Yes, opposing Obama as "the first black president" may present us with new problems in the mass movement, and we will have to gird our members and our base for a principled struggle. But we have our Marxist analysis and our developed line on our side. And if we understand that objective conditions will present us with untold opportunities to convert any "unpopular" position into a mass understanding among the working class that capitalism — white, black or whatever — is our enemy, then we will make steady progress as we have in the past and will emerge stronger.

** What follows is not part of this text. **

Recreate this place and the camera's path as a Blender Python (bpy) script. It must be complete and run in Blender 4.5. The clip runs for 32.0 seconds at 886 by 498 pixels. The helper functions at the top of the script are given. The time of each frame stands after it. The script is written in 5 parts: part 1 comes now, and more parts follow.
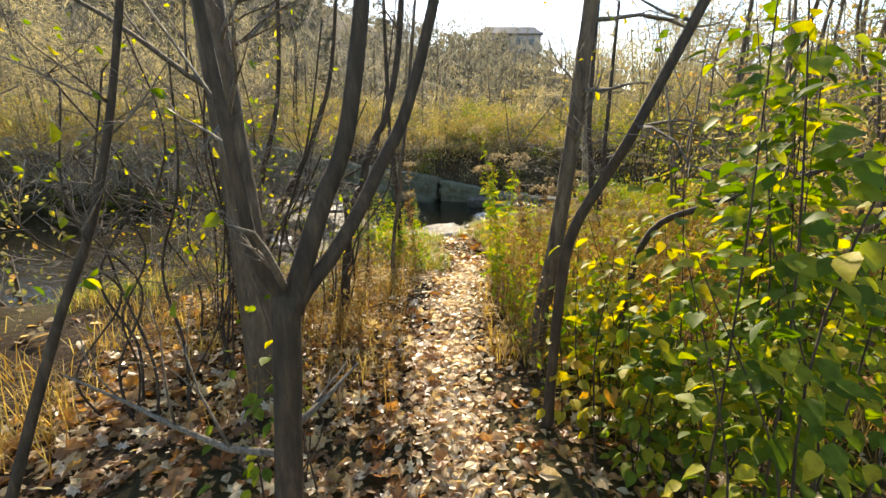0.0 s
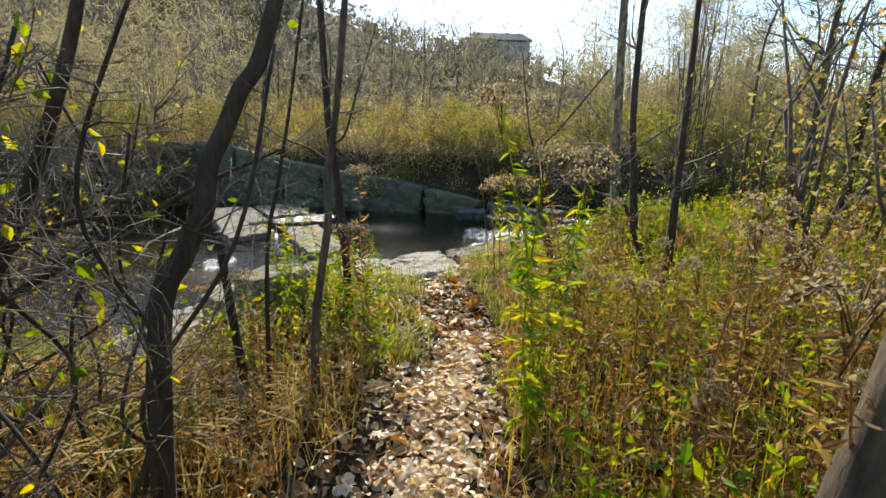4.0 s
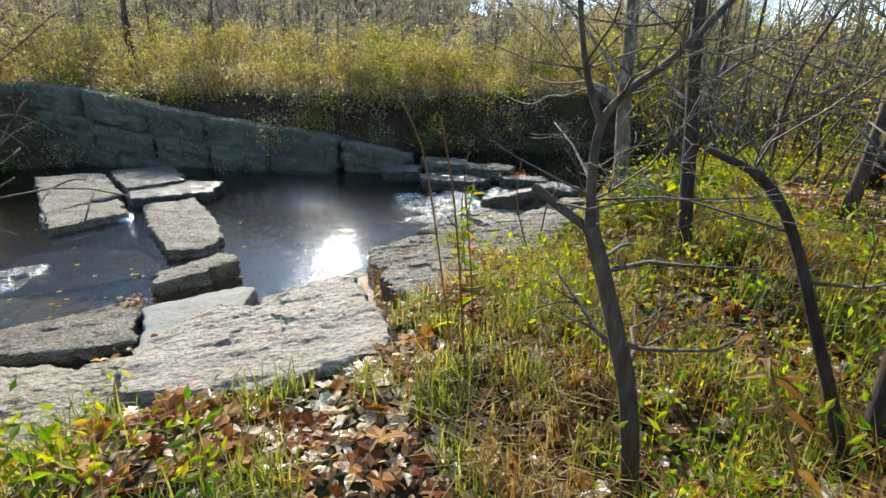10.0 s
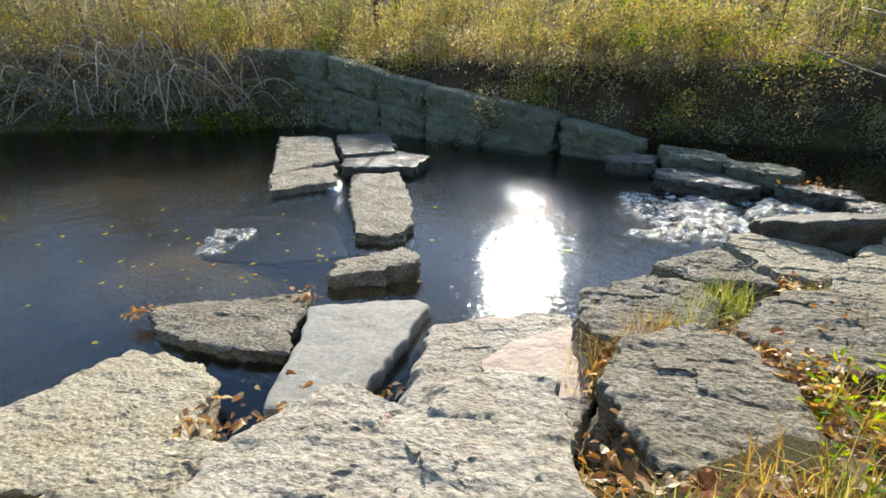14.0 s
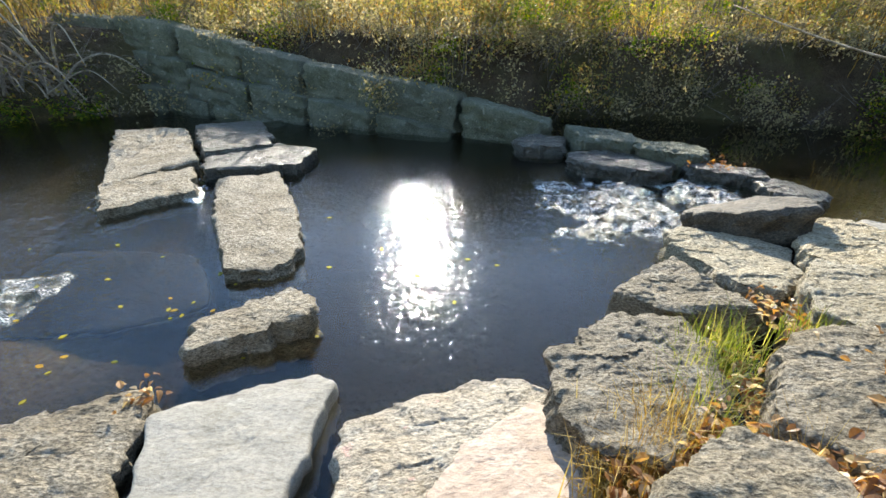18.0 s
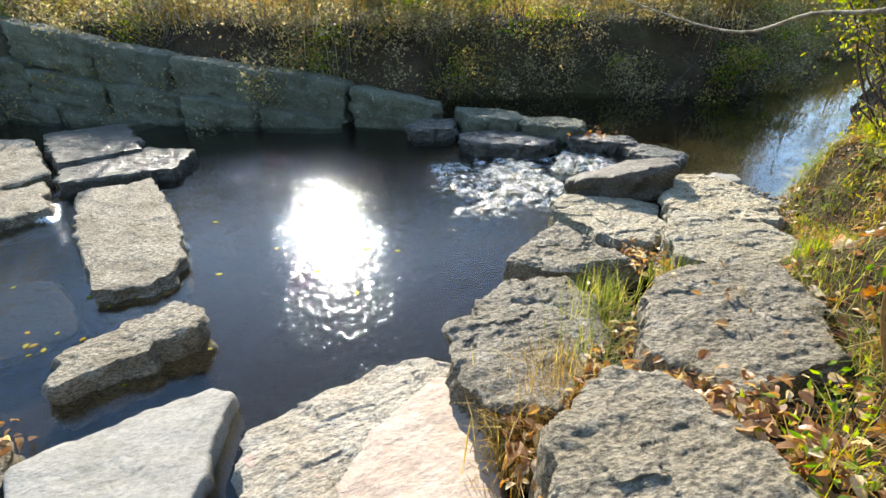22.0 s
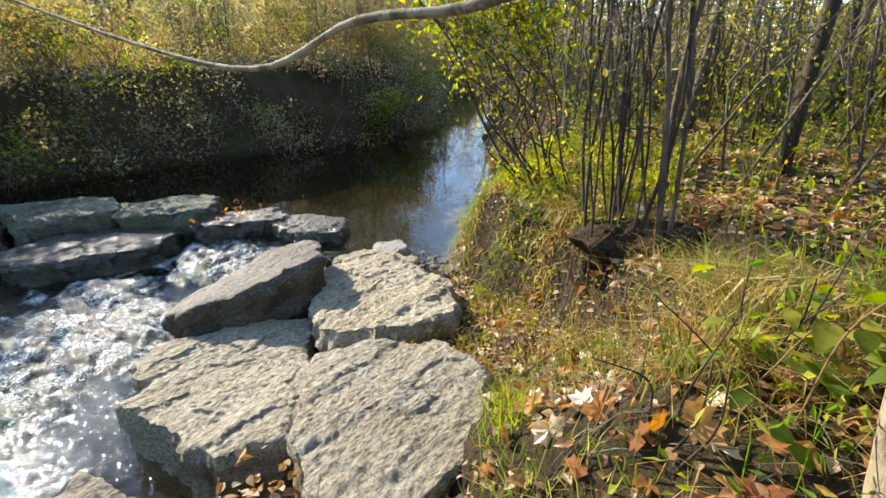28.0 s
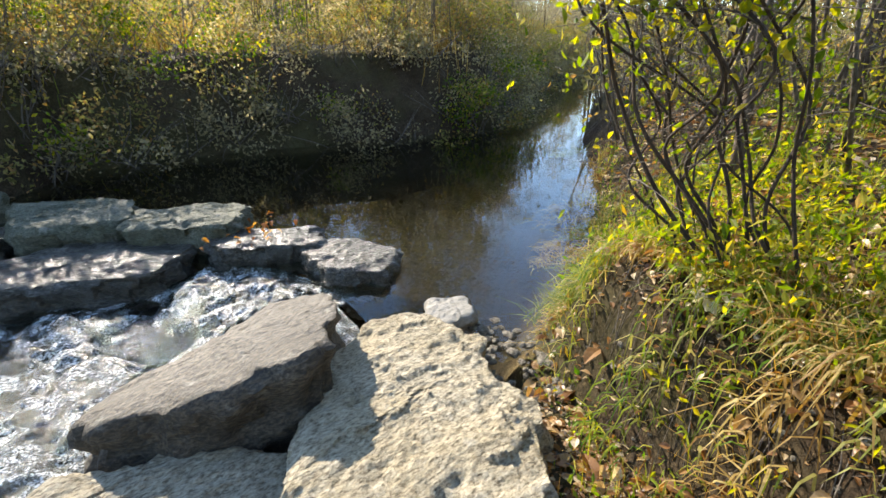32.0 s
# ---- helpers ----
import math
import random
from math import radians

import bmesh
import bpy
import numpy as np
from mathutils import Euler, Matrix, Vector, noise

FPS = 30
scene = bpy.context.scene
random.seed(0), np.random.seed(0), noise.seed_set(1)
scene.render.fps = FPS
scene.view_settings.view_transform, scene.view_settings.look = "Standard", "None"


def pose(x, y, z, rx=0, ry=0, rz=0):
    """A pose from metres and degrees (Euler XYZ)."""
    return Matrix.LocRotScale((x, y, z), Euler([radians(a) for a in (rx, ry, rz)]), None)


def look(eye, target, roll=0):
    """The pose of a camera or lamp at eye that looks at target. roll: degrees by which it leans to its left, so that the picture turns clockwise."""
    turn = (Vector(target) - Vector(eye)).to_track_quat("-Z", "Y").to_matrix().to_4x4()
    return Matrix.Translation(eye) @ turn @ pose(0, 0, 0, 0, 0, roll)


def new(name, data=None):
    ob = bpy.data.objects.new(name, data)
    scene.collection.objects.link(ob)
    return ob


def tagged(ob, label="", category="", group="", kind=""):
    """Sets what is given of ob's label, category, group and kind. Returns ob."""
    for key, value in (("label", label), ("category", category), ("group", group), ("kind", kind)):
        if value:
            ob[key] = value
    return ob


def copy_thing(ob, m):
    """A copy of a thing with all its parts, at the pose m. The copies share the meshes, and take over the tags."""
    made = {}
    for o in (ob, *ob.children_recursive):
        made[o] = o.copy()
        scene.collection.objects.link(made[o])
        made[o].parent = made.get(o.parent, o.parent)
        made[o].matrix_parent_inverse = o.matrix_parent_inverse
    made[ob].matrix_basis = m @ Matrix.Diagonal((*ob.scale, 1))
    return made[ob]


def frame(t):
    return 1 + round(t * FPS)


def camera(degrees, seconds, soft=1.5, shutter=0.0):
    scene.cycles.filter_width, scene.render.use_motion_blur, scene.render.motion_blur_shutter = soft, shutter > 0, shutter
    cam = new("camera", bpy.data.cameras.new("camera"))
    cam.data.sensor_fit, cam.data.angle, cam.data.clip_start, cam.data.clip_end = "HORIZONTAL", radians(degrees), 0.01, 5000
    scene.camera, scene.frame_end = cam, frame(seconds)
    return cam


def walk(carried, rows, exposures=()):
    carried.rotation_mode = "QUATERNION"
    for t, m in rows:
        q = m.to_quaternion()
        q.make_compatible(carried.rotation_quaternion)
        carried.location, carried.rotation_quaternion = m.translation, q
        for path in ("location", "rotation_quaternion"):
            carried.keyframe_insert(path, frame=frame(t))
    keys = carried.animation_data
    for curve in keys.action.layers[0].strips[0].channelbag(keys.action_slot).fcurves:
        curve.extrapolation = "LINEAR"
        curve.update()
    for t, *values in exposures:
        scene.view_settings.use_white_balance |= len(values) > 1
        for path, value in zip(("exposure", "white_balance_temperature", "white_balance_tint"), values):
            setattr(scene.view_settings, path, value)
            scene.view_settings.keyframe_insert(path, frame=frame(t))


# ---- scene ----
PATH = [
    (0, (-0.264, -3.318, 2.579), (-0.192, -1.383, 2.08), -0.3),
    (0.5, (-0.207, -3.054, 2.533), (-0.089, -1.119, 2.04), 0.1),
    (1, (-0.169, -2.704, 2.509), (0.027, -0.774, 2.025), 0.1),
    (1.5, (-0.097, -2.337, 2.463), (0.123, -0.412, 1.967), -0.2),
    (2, (-0.071, -2.061, 2.435), (0.232, -0.149, 1.931), 0.5),
    (2.5, (-0.063, -1.805, 2.41), (0.236, 0.115, 1.935), -0.4),
    (3, (-0.069, -1.465, 2.366), (0.088, 0.483, 1.945), -0.8),
    (3.5, (-0.113, -1.127, 2.415), (0.016, 0.816, 1.959), 1.0),
    (5.5, (-0.034, -0.434, 2.413), (0.101, 1.5, 1.924), -0.8),
    (6, (0.007, -0.135, 2.408), (0.039, 1.803, 1.915), -0.6),
    (6.5, (-0.029, 0.088, 2.403), (-0.165, 2.017, 1.892), 0.2),
    (7, (-0.12, 0.373, 2.412), (-0.346, 2.288, 1.881), 1.1),
    (7.5, (-0.169, 0.532, 2.427), (-0.474, 2.43, 1.875), 0.7),
    (8, (-0.11, 0.774, 2.437), (-0.436, 2.672, 1.896), -0.4),
    (8.5, (-0.047, 0.94, 2.434), (-0.237, 2.844, 1.852), -0.7),
    (9, (-0.019, 1.213, 2.411), (0.092, 3.112, 1.791), 0.3),
    (9.5, (0.014, 1.47, 2.428), (0.337, 3.317, 1.734), 0.5),
    (10, (0.206, 1.768, 2.406), (0.624, 3.592, 1.698), 0.7),
    (10.5, (0.312, 1.989, 2.382), (0.729, 3.778, 1.591), 1.2),
    (11, (0.323, 2.262, 2.386), (0.676, 4.051, 1.564), 1.2),
    (11.5, (0.325, 2.491, 2.387), (0.437, 4.304, 1.551), 0.2),
    (12, (0.36, 2.688, 2.374), (0.144, 4.487, 1.527), -0.3),
    (12.5, (0.306, 2.822, 2.363), (-0.069, 4.589, 1.507), -0.2),
    (13, (0.203, 3.001, 2.356), (-0.204, 4.768, 1.513), 0.2),
    (13.5, (0.168, 3.173, 2.353), (-0.275, 4.943, 1.532), 0.2),
    (15.5, (0.002, 4.224, 2.259), (-0.217, 6.018, 1.4), 0.1),
    (16, (-0.037, 4.419, 2.275), (-0.17, 6.213, 1.399), 0.0),
    (16.5, (-0.093, 4.571, 2.304), (0.05, 6.368, 1.438), 1.6),
    (17, (-0.093, 4.649, 2.307), (0.143, 6.437, 1.441), 1.9),
    (17.5, (-0.131, 4.688, 2.302), (0.028, 6.482, 1.433), 1.7),
    (18, (-0.178, 4.692, 2.287), (-0.152, 6.473, 1.377), 1.2),
    (18.5, (-0.237, 4.685, 2.283), (-0.352, 6.441, 1.333), 1.0),
    (19, (-0.318, 4.667, 2.297), (-0.742, 6.368, 1.335), -1.2),
    (19.5, (-0.346, 4.654, 2.303), (-0.889, 6.315, 1.332), -1.3),
    (20, (-0.357, 4.658, 2.306), (-0.932, 6.305, 1.329), -1.3),
    (20.5, (-0.355, 4.655, 2.307), (-0.926, 6.31, 1.341), -1.1),
    (21, (-0.329, 4.651, 2.314), (-0.851, 6.332, 1.364), -1.0),
    (21.5, (-0.205, 4.659, 2.283), (-0.353, 6.428, 1.362), 0.3),
    (22, (-0.023, 4.664, 2.249), (0.37, 6.382, 1.302), -0.0),
    (22.5, (0.222, 4.757, 2.232), (1.014, 6.373, 1.36), -1.0),
    (23, (0.359, 4.83, 2.243), (1.323, 6.352, 1.375), -2.6),
    (23.5, (0.488, 4.987, 2.259), (1.702, 6.379, 1.491), -1.2),
    (24, (0.598, 5.131, 2.26), (1.962, 6.405, 1.543), -0.9),
    (24.5, (0.754, 5.234, 2.254), (2.158, 6.495, 1.59), -0.7),
    (25, (0.893, 5.347, 2.229), (2.309, 6.582, 1.544), -0.2),
    (25.5, (0.994, 5.516, 2.218), (2.449, 6.693, 1.513), 0.9),
    (27.5, (1.642, 5.961, 2.14), (3.084, 7.113, 1.369), -0.9),
    (28, (1.878, 6.088, 2.119), (3.266, 7.295, 1.333), -0.4),
    (28.5, (2.035, 6.276, 2.084), (3.368, 7.543, 1.3), 0.6),
    (29, (2.2, 6.401, 2.061), (3.469, 7.709, 1.237), 0.5),
    (29.5, (2.424, 6.469, 2.066), (3.632, 7.825, 1.227), 0.0),
    (30, (2.554, 6.59, 2.044), (3.735, 7.973, 1.212), 0.1),
    (30.5, (2.679, 6.77, 2.047), (3.873, 8.157, 1.241), 0.4),
    (31, (2.823, 6.961, 2.014), (3.99, 8.37, 1.207), 0.3),
    (31.5, (3.02, 7.183, 2.033), (4.15, 8.619, 1.22), -0.3),
    (32, (3.155, 7.295, 1.932), (4.289, 8.733, 1.127), -0.2),
]
EXPOSURES = [(0, 1.47, 7600, 10), (2, 1.2, 7300, 9), (3, 1.02, 6950, 9), (4, 0.98, 6700, 8), (6, 1.02, 6250, 8), (8, 0.97, 6100, 7), (10, 1.15, 6150, 7), (11, 1.4, 6500, 9), (12, 1.25, 6400, 9), (16, 1.5, 6450, 8), (20, 1.75, 6450, 8), (23, 1.6, 6450, 9), (25, 1.4, 6500, 10), (28, 1.55, 6500, 11), (32, 1.7, 6500, 12)]
cam = camera(88.0, 32.0, 1.5, 0.0)
walk(cam, [(t, look(eye, target, roll)) for t, eye, target, roll in PATH], EXPOSURES)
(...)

Patience and urgency must be our guide. Patience with our friends and within mass organizations as the objective conditions unfold, and the urgency to advance our line at every turn. We should prepare ourselves to take action against the ruling class onslaught. Can we figure out ways to answer their attacks? Can we do what communists did in the 1930s and answer evictions and foreclosures by surrounding houses and putting furniture back into apartments? Can we try to organize rank-and-file unity of the employed and unemployed? There will be increasing millions thrown on the street. We must raise the issue in our unions and fight the misleadership tooth and nail. This can become a mass issue and unite workers all across our class, union and non-union, employed and unemployed, black, white and Latino. Class war is our answer to the rulers’ "all-class unity."

It will not be easy. But as the ol’ guy said, "Revolution is no tea party."